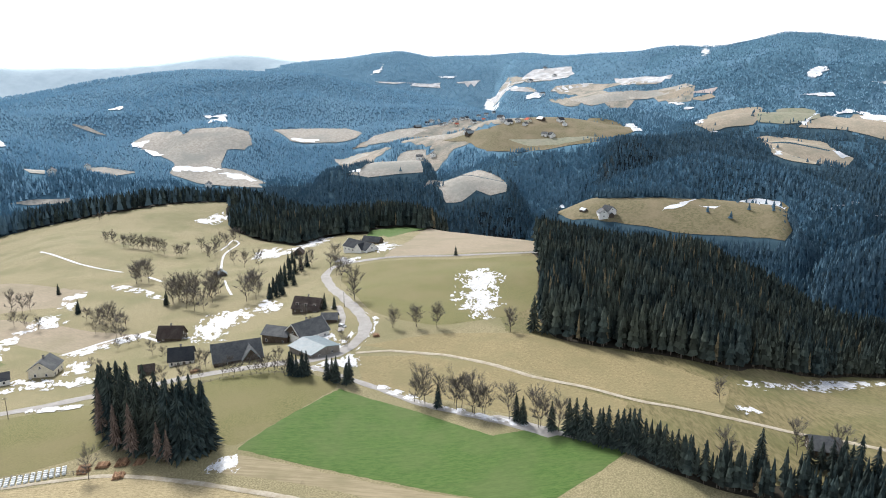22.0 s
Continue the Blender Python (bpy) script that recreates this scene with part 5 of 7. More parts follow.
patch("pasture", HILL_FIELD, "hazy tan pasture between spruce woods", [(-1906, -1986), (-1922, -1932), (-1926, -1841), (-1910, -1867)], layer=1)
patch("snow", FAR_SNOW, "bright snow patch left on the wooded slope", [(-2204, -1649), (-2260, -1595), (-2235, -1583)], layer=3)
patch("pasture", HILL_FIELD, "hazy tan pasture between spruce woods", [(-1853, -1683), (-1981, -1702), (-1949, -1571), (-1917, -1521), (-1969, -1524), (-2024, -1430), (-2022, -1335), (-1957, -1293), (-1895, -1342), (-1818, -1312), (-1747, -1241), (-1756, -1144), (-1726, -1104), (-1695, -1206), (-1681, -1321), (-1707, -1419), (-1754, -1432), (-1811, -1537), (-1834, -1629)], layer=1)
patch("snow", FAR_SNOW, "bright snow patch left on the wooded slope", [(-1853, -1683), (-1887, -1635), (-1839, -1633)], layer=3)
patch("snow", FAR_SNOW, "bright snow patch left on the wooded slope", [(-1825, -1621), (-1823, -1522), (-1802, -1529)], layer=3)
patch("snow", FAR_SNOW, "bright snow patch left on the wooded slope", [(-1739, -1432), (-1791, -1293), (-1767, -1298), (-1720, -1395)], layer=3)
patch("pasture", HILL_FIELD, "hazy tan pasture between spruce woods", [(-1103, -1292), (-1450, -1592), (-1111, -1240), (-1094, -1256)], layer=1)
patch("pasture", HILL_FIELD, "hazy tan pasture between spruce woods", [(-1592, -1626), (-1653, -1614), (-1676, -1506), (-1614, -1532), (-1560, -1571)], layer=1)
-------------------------
## EXERCISE INSTRUCTIONS
Make an exact copy of the whole listing, but don't bring over any pictures.

## RESPONSE TO THIS TASK
22.0 s
Continue the Blender Python (bpy) script that recreates this scene with part 5 of 7. More parts follow.
patch("pasture", HILL_FIELD, "hazy tan pasture between spruce woods", [(-1906, -1986), (-1922, -1932), (-1926, -1841), (-1910, -1867)], layer=1)
patch("snow", FAR_SNOW, "bright snow patch left on the wooded slope", [(-2204, -1649), (-2260, -1595), (-2235, -1583)], layer=3)
patch("pasture", HILL_FIELD, "hazy tan pasture between spruce woods", [(-1853, -1683), (-1981, -1702), (-1949, -1571), (-1917, -1521), (-1969, -1524), (-2024, -1430), (-2022, -1335), (-1957, -1293), (-1895, -1342), (-1818, -1312), (-1747, -1241), (-1756, -1144), (-1726, -1104), (-1695, -1206), (-1681, -1321), (-1707, -1419), (-1754, -1432), (-1811, -1537), (-1834, -1629)], layer=1)
patch("snow", FAR_SNOW, "bright snow patch left on the wooded slope", [(-1853, -1683), (-1887, -1635), (-1839, -1633)], layer=3)
patch("snow", FAR_SNOW, "bright snow patch left on the wooded slope", [(-1825, -1621), (-1823, -1522), (-1802, -1529)], layer=3)
patch("snow", FAR_SNOW, "bright snow patch left on the wooded slope", [(-1739, -1432), (-1791, -1293), (-1767, -1298), (-1720, -1395)], layer=3)
patch("pasture", HILL_FIELD, "hazy tan pasture between spruce woods", [(-1103, -1292), (-1450, -1592), (-1111, -1240), (-1094, -1256)], layer=1)
patch("pasture", HILL_FIELD, "hazy tan pasture between spruce woods", [(-1592, -1626), (-1653, -1614), (-1676, -1506), (-1614, -1532), (-1560, -1571)], layer=1)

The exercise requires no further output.